'''

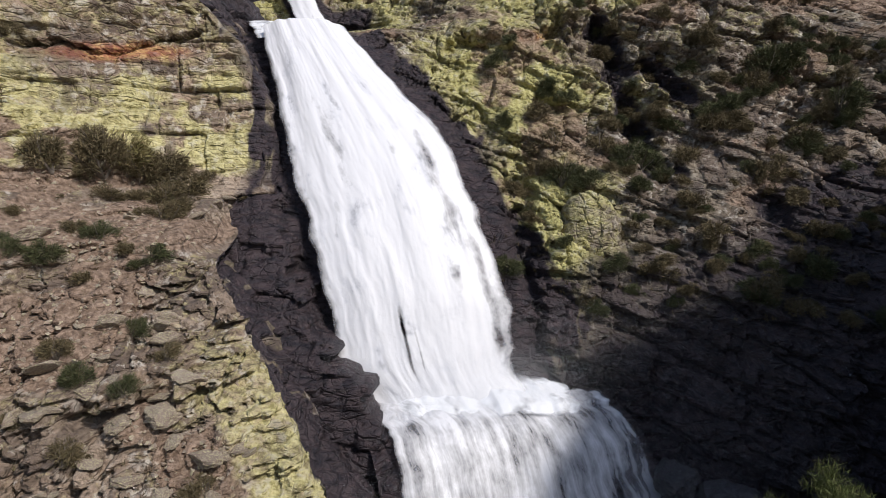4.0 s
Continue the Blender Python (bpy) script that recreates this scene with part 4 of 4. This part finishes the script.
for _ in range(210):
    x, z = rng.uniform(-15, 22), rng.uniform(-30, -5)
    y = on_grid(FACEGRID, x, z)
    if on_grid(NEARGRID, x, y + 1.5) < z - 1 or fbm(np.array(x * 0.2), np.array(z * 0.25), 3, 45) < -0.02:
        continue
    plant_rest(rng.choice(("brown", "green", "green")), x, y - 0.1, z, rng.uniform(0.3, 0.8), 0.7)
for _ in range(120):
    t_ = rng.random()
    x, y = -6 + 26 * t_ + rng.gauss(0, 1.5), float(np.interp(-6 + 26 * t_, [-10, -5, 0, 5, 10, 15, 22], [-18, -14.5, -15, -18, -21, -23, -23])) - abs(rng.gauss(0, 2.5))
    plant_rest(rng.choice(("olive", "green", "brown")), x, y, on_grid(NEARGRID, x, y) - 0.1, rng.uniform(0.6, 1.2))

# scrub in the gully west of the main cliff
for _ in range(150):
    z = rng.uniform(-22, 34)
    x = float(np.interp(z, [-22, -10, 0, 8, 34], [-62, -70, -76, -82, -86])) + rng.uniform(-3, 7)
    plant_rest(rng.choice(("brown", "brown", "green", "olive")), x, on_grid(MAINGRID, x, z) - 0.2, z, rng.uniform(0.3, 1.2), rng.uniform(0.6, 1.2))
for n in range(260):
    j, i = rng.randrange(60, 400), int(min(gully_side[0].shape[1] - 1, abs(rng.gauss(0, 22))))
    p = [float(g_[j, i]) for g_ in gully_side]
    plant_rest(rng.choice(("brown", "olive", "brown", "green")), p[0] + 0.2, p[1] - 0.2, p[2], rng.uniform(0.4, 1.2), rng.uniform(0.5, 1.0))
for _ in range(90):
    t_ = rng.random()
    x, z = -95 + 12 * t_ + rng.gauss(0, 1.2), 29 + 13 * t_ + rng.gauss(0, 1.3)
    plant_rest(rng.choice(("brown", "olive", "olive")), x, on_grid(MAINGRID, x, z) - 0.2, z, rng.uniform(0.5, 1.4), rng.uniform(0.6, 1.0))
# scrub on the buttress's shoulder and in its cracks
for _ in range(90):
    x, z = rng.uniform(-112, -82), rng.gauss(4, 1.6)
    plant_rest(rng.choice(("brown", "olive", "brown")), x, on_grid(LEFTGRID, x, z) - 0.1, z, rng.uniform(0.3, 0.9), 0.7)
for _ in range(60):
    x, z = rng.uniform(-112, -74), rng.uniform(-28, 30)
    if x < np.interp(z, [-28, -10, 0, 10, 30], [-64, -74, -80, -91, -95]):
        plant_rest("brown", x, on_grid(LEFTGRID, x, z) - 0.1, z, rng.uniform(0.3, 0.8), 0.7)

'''

Task objective:
Leave out the pictures and print every line of the data exactly.

Exercise solution:
4.0 s
Continue the Blender Python (bpy) script that recreates this scene with part 4 of 4. This part finishes the script.
for _ in range(210):
    x, z = rng.uniform(-15, 22), rng.uniform(-30, -5)
    y = on_grid(FACEGRID, x, z)
    if on_grid(NEARGRID, x, y + 1.5) < z - 1 or fbm(np.array(x * 0.2), np.array(z * 0.25), 3, 45) < -0.02:
        continue
    plant_rest(rng.choice(("brown", "green", "green")), x, y - 0.1, z, rng.uniform(0.3, 0.8), 0.7)
for _ in range(120):
    t_ = rng.random()
    x, y = -6 + 26 * t_ + rng.gauss(0, 1.5), float(np.interp(-6 + 26 * t_, [-10, -5, 0, 5, 10, 15, 22], [-18, -14.5, -15, -18, -21, -23, -23])) - abs(rng.gauss(0, 2.5))
    plant_rest(rng.choice(("olive", "green", "brown")), x, y, on_grid(NEARGRID, x, y) - 0.1, rng.uniform(0.6, 1.2))

# scrub in the gully west of the main cliff
for _ in range(150):
    z = rng.uniform(-22, 34)
    x = float(np.interp(z, [-22, -10, 0, 8, 34], [-62, -70, -76, -82, -86])) + rng.uniform(-3, 7)
    plant_rest(rng.choice(("brown", "brown", "green", "olive")), x, on_grid(MAINGRID, x, z) - 0.2, z, rng.uniform(0.3, 1.2), rng.uniform(0.6, 1.2))
for n in range(260):
    j, i = rng.randrange(60, 400), int(min(gully_side[0].shape[1] - 1, abs(rng.gauss(0, 22))))
    p = [float(g_[j, i]) for g_ in gully_side]
    plant_rest(rng.choice(("brown", "olive", "brown", "green")), p[0] + 0.2, p[1] - 0.2, p[2], rng.uniform(0.4, 1.2), rng.uniform(0.5, 1.0))
for _ in range(90):
    t_ = rng.random()
    x, z = -95 + 12 * t_ + rng.gauss(0, 1.2), 29 + 13 * t_ + rng.gauss(0, 1.3)
    plant_rest(rng.choice(("brown", "olive", "olive")), x, on_grid(MAINGRID, x, z) - 0.2, z, rng.uniform(0.5, 1.4), rng.uniform(0.6, 1.0))
# scrub on the buttress's shoulder and in its cracks
for _ in range(90):
    x, z = rng.uniform(-112, -82), rng.gauss(4, 1.6)
    plant_rest(rng.choice(("brown", "olive", "brown")), x, on_grid(LEFTGRID, x, z) - 0.1, z, rng.uniform(0.3, 0.9), 0.7)
for _ in range(60):
    x, z = rng.uniform(-112, -74), rng.uniform(-28, 30)
    if x < np.interp(z, [-28, -10, 0, 10, 30], [-64, -74, -80, -91, -95]):
        plant_rest("brown", x, on_grid(LEFTGRID, x, z) - 0.1, z, rng.uniform(0.3, 0.8), 0.7)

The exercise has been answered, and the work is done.